This City's Solution to Homelessness is Appalling

Impact

The city council of Columbia, South Carolina voted to approve a plan titled the Emergency Homeless Response that will expel the homeless population from the downtown area of the city to the outskirts of the town. Councilman Cameron Runyan successfully brought the plan before the city council, where it was unanimously approved, seemingly without consideration for the welfare of the homeless population. The plan is not without precedent. For example, Hawaii has initiated a plan that would provide homeless people with a free one-way ticket back to their home states. While there is little doubt that the homeless population affects the businesses of Columbia negatively, this plan does not get to the root of the problem. Columbia's plan criminalizes the homeless, who will also be denied equal treatment under law, an issue currently under investigation by the ACLU of South Carolina.

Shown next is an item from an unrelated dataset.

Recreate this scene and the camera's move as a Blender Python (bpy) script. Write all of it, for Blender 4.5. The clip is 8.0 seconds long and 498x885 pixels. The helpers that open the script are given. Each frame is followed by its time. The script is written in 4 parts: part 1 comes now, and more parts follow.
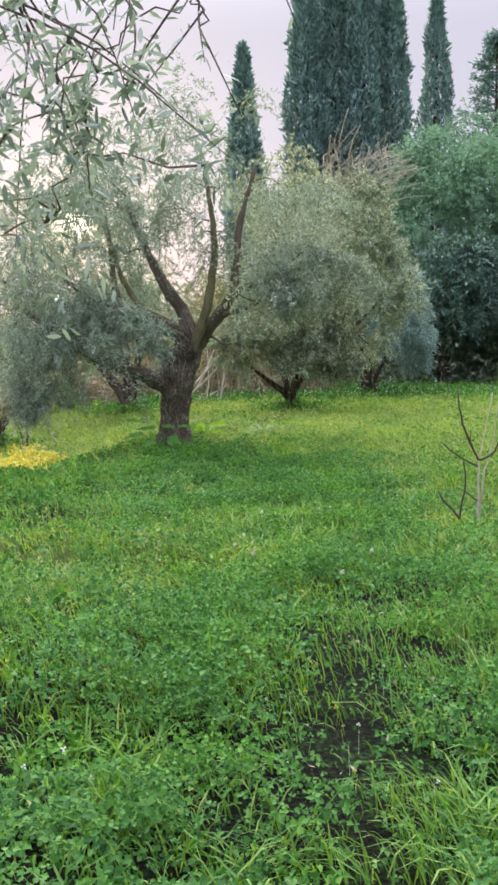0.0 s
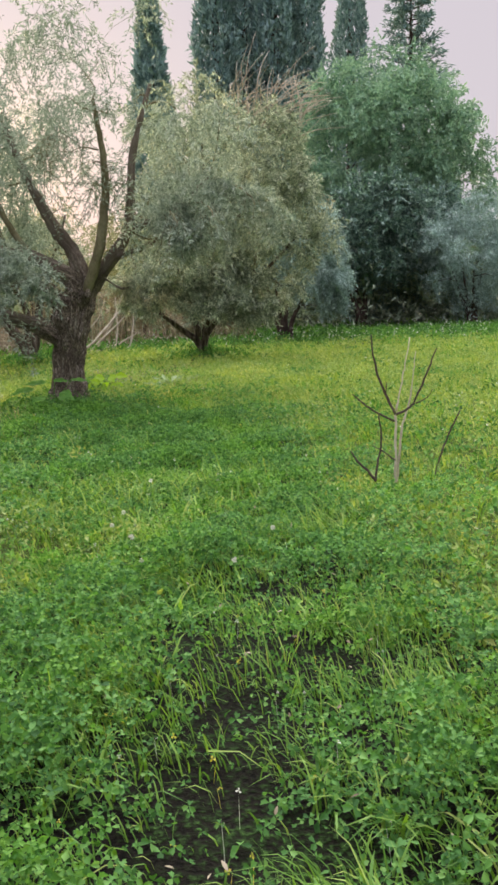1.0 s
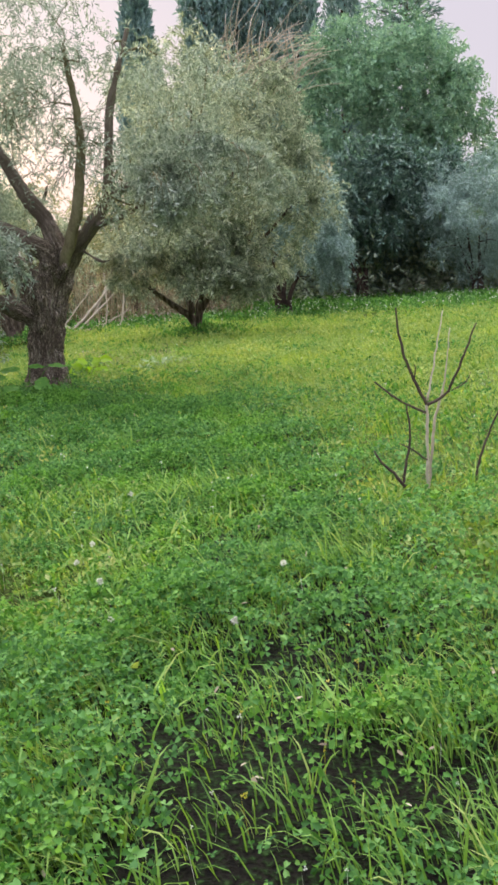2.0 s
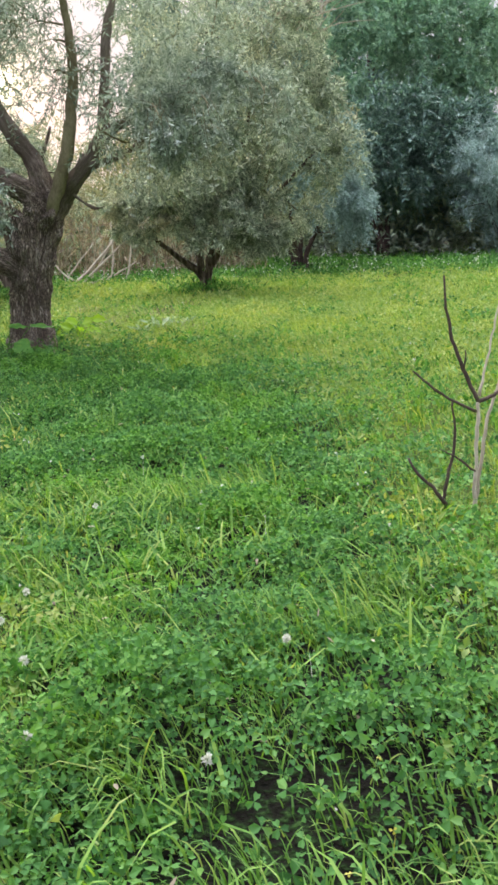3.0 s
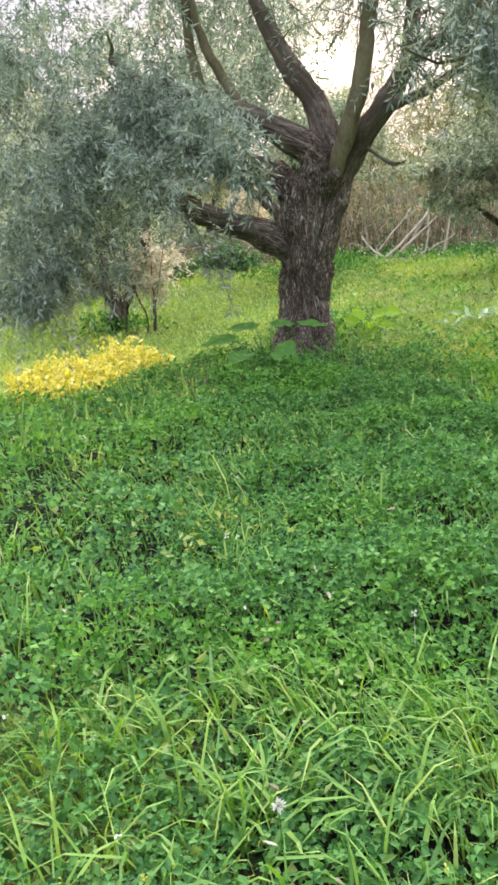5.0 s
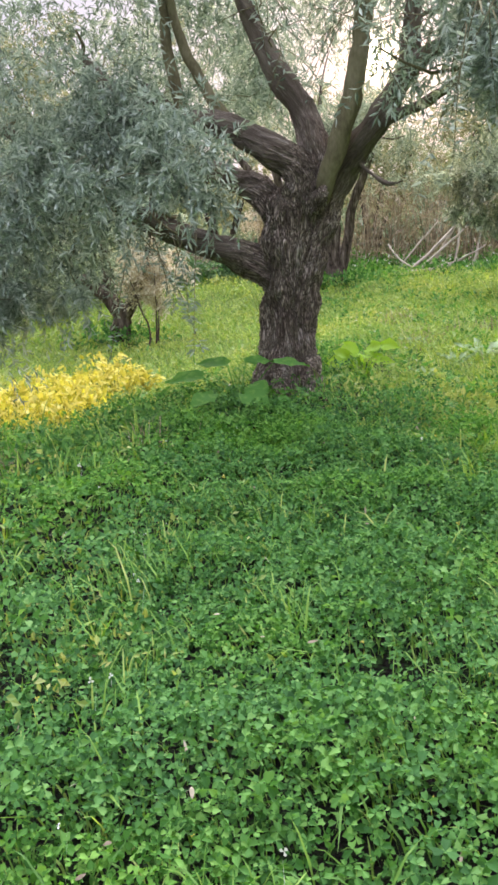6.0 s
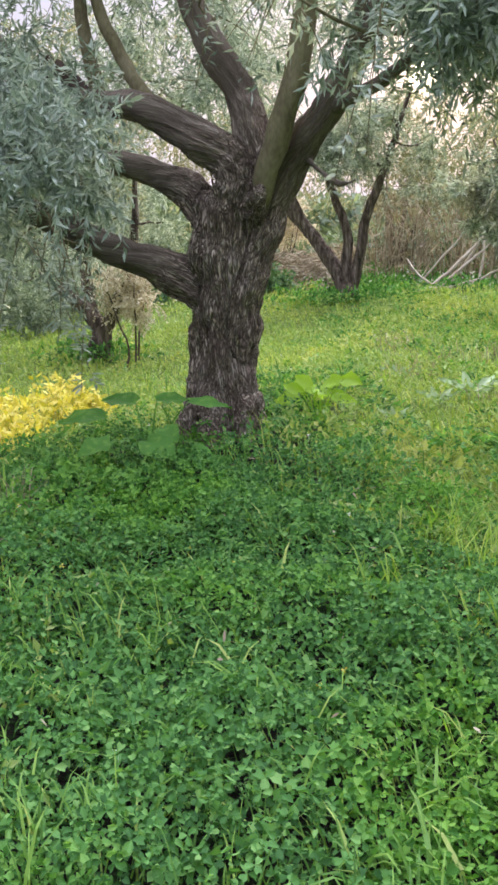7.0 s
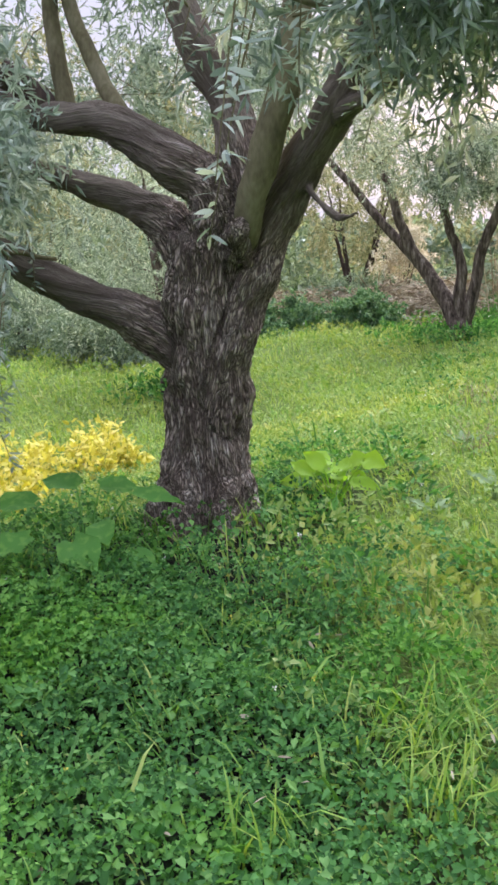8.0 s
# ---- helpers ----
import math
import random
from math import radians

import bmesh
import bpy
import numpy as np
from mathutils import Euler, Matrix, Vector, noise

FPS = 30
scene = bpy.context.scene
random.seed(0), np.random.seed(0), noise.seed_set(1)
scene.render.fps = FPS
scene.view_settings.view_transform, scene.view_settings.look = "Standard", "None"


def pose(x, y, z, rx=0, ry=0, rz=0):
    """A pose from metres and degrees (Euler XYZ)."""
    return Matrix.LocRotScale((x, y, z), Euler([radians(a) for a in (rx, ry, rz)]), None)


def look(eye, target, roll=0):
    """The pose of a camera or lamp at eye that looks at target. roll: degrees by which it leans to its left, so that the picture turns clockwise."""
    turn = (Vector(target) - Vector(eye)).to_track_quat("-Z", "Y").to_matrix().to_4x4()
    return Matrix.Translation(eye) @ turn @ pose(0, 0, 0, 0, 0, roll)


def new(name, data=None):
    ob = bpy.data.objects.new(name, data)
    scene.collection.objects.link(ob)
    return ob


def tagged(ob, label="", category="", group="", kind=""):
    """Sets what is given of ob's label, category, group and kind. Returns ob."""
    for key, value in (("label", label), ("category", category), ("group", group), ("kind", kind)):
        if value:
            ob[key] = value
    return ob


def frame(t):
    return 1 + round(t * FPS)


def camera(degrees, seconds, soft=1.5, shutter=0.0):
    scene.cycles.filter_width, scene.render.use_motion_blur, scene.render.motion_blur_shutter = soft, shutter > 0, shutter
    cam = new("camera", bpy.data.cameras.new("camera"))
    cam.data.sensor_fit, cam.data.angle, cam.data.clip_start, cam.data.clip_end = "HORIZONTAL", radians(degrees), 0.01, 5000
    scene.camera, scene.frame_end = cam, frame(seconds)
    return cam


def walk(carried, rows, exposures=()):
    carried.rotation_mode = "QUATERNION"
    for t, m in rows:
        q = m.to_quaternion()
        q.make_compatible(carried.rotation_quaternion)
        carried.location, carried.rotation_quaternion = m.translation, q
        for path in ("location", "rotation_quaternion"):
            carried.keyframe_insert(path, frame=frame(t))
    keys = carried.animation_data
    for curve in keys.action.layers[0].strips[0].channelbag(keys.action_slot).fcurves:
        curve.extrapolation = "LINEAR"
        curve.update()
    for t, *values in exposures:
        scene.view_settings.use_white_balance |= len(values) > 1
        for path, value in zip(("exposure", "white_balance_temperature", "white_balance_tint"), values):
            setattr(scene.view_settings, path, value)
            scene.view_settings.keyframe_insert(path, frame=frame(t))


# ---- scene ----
cam = camera(30.6, 8.0, soft=2.9)
PATH = [
    (0, (0.096, 0.019, 1.472), (0.089, 2.004, 1.229), -1.1),
    (0.5, (0.284, 0.539, 1.442), (0.393, 2.511, 1.126), -1.9),
    (1, (0.376, 1.038, 1.423), (0.533, 2.999, 1.058), -1.9),
    (1.5, (0.397, 1.728, 1.411), (0.567, 3.68, 1.014), -2.5),
    (1.7, (0.409, 1.928, 1.393), (0.576, 3.88, 0.993), -3.0),
    (2.8, (0.672, 3.338, 1.308), (0.799, 5.269, 0.803), -2.9),
    (3, (0.637, 3.532, 1.312), (0.762, 5.461, 0.799), -1.7),
    (3.5, (0.665, 4.164, 1.212), (0.69, 6.086, 0.659), -3.1),
    (4, (0.664, 4.838, 1.225), (0.568, 6.771, 0.72), -3.4),
    (4.4, (0.587, 5.402, 1.22), (0.3, 7.316, 0.716), -3.7),
    (4.5, (0.574, 5.541, 1.217), (0.233, 7.444, 0.708), -3.2),
    (4.7, (0.576, 5.804, 1.167), (0.122, 7.68, 0.643), -3.8),
    (5.8, (0.815, 6.828, 1.26), (0.185, 8.646, 0.714), -2.9),
    (6, (0.856, 7.074, 1.307), (0.235, 8.896, 0.765), -2.5),
    (6.5, (0.99, 7.846, 1.229), (0.364, 9.675, 0.715), -1.8),
    (7, (1.14, 8.516, 1.209), (0.439, 10.316, 0.693), -1.4),
    (7.5, (1.266, 9.286, 1.226), (0.44, 11.042, 0.742), -1.7),
    (8, (1.406, 9.966, 1.252), (0.424, 11.646, 0.789), -1.0),
]
EXPOSURES = [(0.0, -0.05, 6350, 16), (0.5, 0.12, 7250, 16), (0.9, -0.17, 7050, 18), (1.7, -0.07, 6750, 18), (2.8, 0.08, 6600, 17), (3.5, 0.13, 6350, 14), (4.0, 0.3, 6400, 15), (4.7, 0.32, 6450, 16), (5.8, 0.25, 6450, 21), (6.5, 0.18, 6300, 20), (7.0, 0.2, 6300, 21), (7.5, 0.34, 6300, 23), (8.0, 0.22, 6050, 21)]
walk(cam, [(t, look(eye, target, roll)) for t, eye, target, roll in PATH], EXPOSURES)
SUN_AZ, SUN_EL = -10.5, 6.9
# ---------------------------------------------------------------- light
world = bpy.data.worlds.new("hazy_evening_sky")
scene.world = world
world.use_nodes = True
wn, wl = world.node_tree.nodes, world.node_tree.links
wn.clear()
sky = wn.new("ShaderNodeTexSky")
sky.sky_type = "NISHITA"
sky.sun_disc = False
sky.sun_elevation, sky.sun_rotation = radians(SUN_EL), radians(SUN_AZ)
sky.air_density, sky.dust_density, sky.ozone_density = 1.0, 3.0, 1.0
haze = wn.new("ShaderNodeMix")
haze.data_type = "RGBA"
haze.inputs["Factor"].default_value = 0.955
# a thin high overcast: pale at the horizon, brighter overhead and on the sun's side
sky_way = wn.new("ShaderNodeTexCoord")
sky_part = wn.new("ShaderNodeSeparateXYZ")
sky_rise = wn.new("ShaderNodeMapRange")
sky_rise.interpolation_type = "SMOOTHSTEP"
sky_rise.inputs["From Min"].default_value, sky_rise.inputs["From Max"].default_value = 0.286, 0.9
sky_tone = wn.new("ShaderNodeMix")
sky_tone.data_type = "RGBA"
sky_tone.inputs["A"].default_value = (6.0, 6.05, 6.85, 1)
sky_tone.inputs["B"].default_value = (21, 22.5, 27.5, 1)
wl.new(sky_way.outputs["Generated"], sky_part.inputs["Vector"])
wl.new(sky_part.outputs["Z"], sky_rise.inputs["Value"])
wl.new(sky_rise.outputs["Result"], sky_tone.inputs["Factor"])
wl.new(sky_tone.outputs["Result"], haze.inputs["B"])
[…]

Columbia’s police officers will patrol the city to pick up the homeless for "quality of life" violations like public urination and loitering. Police officers will tell the homeless to go to a shelter, and refusal to do this will subject them to arrest. Additionally, the police officers utilize a hotline that citizens can call upon seeing a homeless person. The government is denying the homeless people of Columbia the right to live freely. It is also not providing any significant aid, which negatively affects the livelihoods of the homeless population. These actions are band-aid solutions to the city's homeless problem, and result in drastic unequal treatment of humanity.

Columbia is partnering with a charity to maintain a shelter for the homeless population on the rim of town that will operate around the clock. Unfortunately, that shelter only has 240 beds, not nearly enough for the homeless population, which is 1,518. The shelter will be patrolled by police officers in order to ensure the tenants do not move back to the city.

Experts are unsure of the effectiveness of sheltering in the homeless population. “Using one massive shelter on the outskirts to house all a city’s homeless is something that has never worked anywhere in the country,” said Michael Stoops, director of community organizing at the National Coalition for the Homeless. In addition to the lack of resources at the shelter, the homeless population would also have to look further for soup kitchens and the like. By not providing care within the city, Columbia is attempting to exile the homeless. Columbia must confront the root problems of homelessness rather than deal with the problems that it perceives the homeless cause.